Les développeurs de logiciels open source se retrouvent face à une crise croissante, alors que des crawlers IA agressifs inondent leurs infrastructures, provoquant des blocages allant jusqu’à l’interdiction d’accès pour des pays entiers. Xe Iaso, un développeur, a atteint un point de rupture cette année, lorsque le trafic massif de crawlers provenant d’Amazon a submergé son service de dépôt Git, entraînant des instabilités répétées. Malgré toutes les mesures de défense mises en place, comme l’ajustement du fichier robots.txt et le blocage des user-agents connus, Xe Iaso a constaté que ces bots parvenaient toujours à contourner les protections.
Pour contrer cette menace, Iaso a déplacé son serveur derrière un VPN et a développé “Anubis”, un système de défi basé sur la preuve de travail, exigeant des navigateurs qu’ils résolvent des énigmes avant d’accéder au site. “Bloquer ces bots est futile car ils mentent, changent leur user-agent et utilisent des adresses IP résidentielles comme proxys”, a-t-il écrit dans un billet de blog.
L’expérience de Xe Iaso met en lumière une crise plus vaste touchant la communauté open source. Un rapport de LibreNews révèle que certains projets open source voient jusqu’à 97 % de leur trafic provenir de bots d’entreprises d’IA, augmentant les coûts de bande passante et provoquant une instabilité des services.
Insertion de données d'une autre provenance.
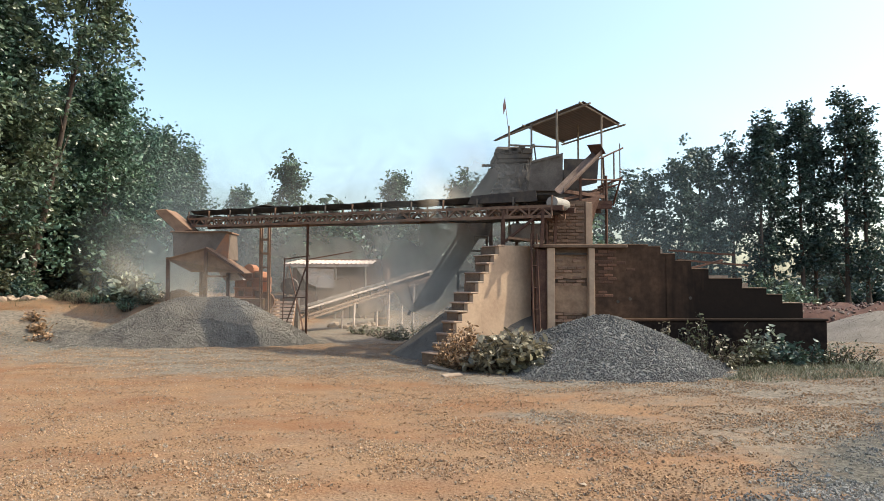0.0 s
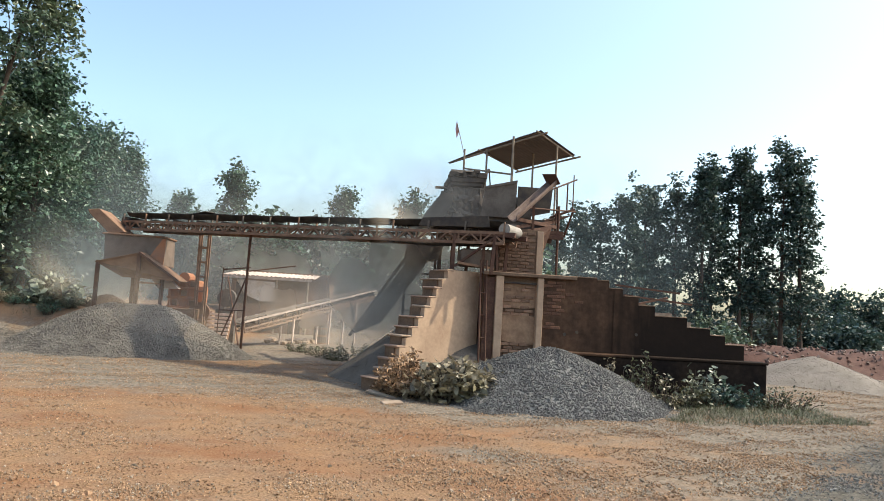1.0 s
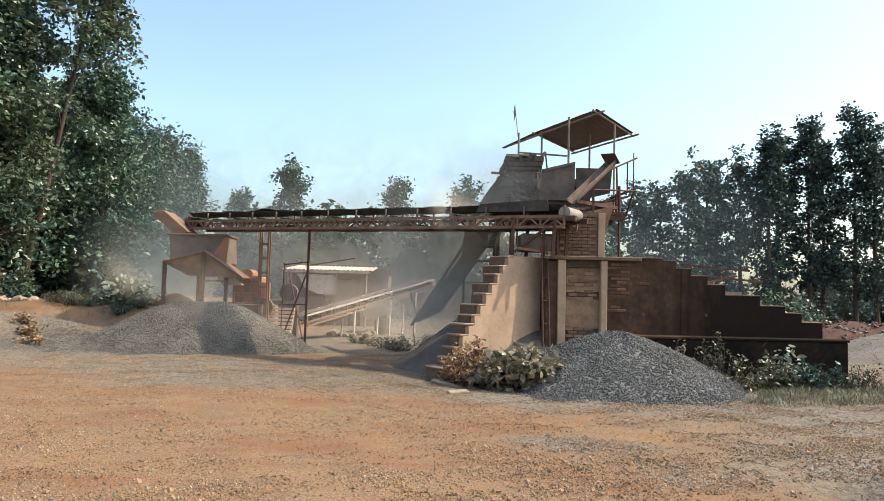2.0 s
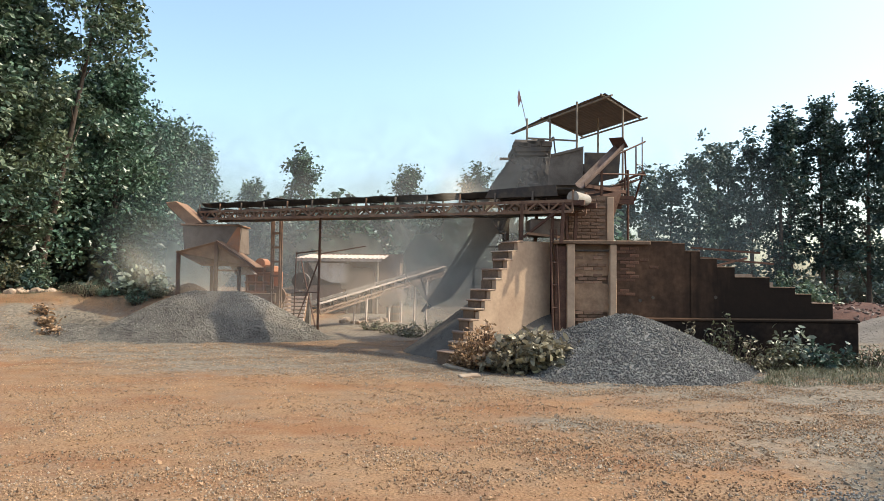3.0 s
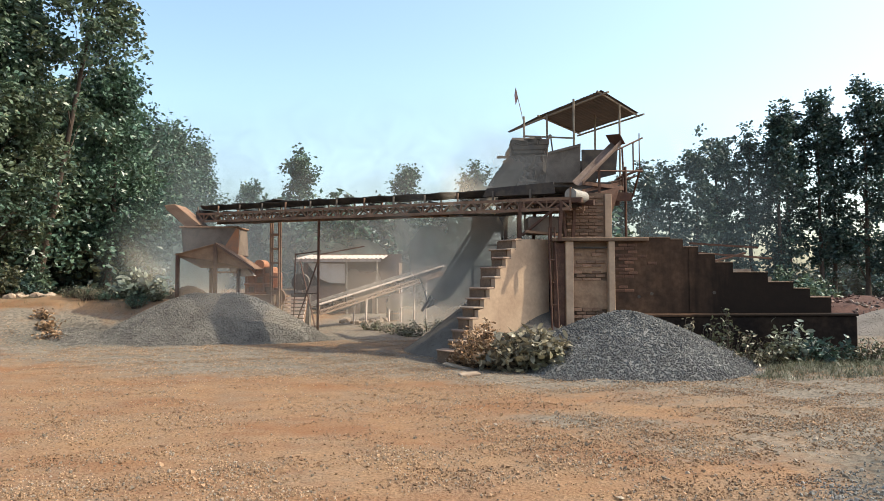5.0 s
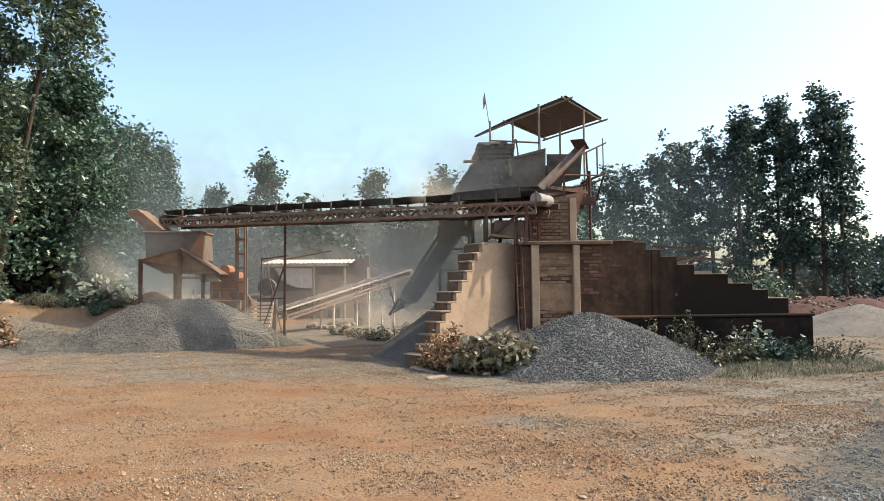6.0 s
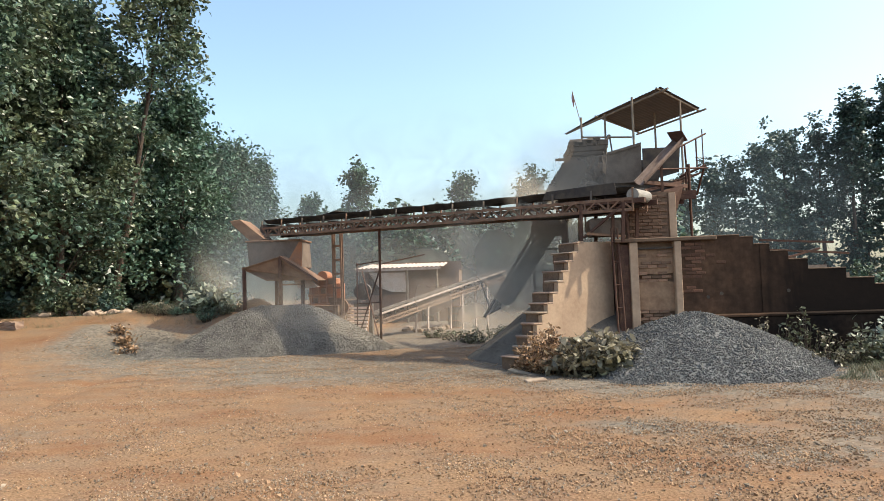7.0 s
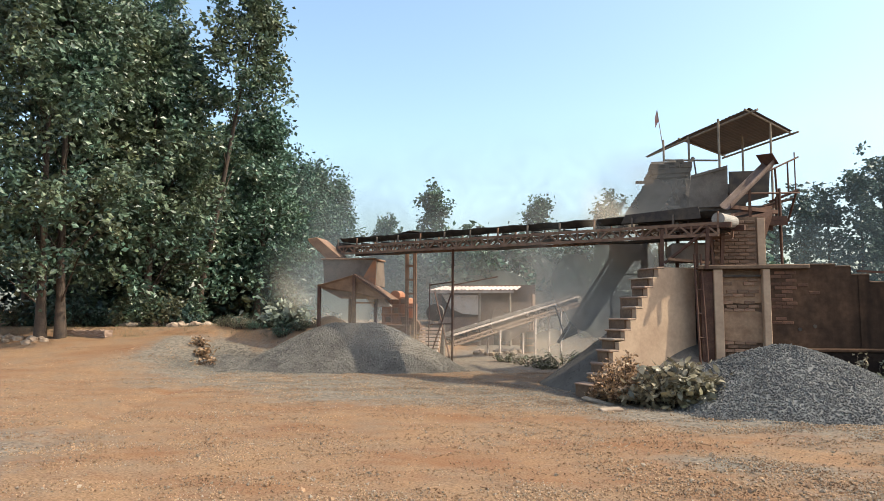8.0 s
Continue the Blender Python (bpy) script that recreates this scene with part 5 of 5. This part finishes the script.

Kevin Fenzi, membre de l’équipe sysadmin du projet Fedora Pagure, a dû bloquer tout le trafic en provenance du Brésil après que ses tentatives d’atténuer le trafic des bots aient échoué.
Les conséquences techniques et financières de cette situation sont alarmantes. Le projet Read the Docs a rapporté une réduction de 75 % de son trafic après avoir bloqué les crawlers IA, réalisant une économie mensuelle de 1 500 $ en coûts de bande passante. De nombreux mainteneurs de projets open source se plaignent également que ces bots contournent délibérément les mesures de blocage standard, compliquant ainsi la situation.
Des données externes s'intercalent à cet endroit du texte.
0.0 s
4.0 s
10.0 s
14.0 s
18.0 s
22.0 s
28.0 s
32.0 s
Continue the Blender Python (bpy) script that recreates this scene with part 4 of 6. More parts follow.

Les entreprises d’IA, dont certaines utilisent des crawlers aux user-agents OpenAI, ont été identifiées comme responsables d’une grande partie du trafic. Les motivations derrière ces comportements varient, allant de la collecte de données d’entraînement à la recherche en temps réel. Paradoxalement, ces pratiques nuisent à l’écosystème numérique sur lequel reposent ces mêmes modèles d’IA.
Face à cette menace, des outils de défense émergent. Des créateurs anonymes ont développé des systèmes comme “Nepenthes”, conçu pour piéger les bots dans des labyrinthes de contenu factice, tandis que Cloudflare a annoncé “AI Labyrinth”, une approche destinée à protéger les sites des accès non autorisés.
La situation actuelle menace la durabilité des ressources en ligne essentielles. Les grandes entreprises d’IA continuent d’extraire des données des projets open source sans consentement clair, risquant ainsi de nuire à l’intégrité de l’écosystème numérique. Une coopération proactive entre ces entreprises et les communautés affectées pourrait offrir une solution durable, mais peu d’incitations existent pour adopter de telles pratiques. Sans régulation significative ou auto-restraint de la part des entreprises d’IA, cette lutte entre bots voraces et défenseurs des infrastructures open source est appelée à s’intensifier, aggravant encore davantage la crise.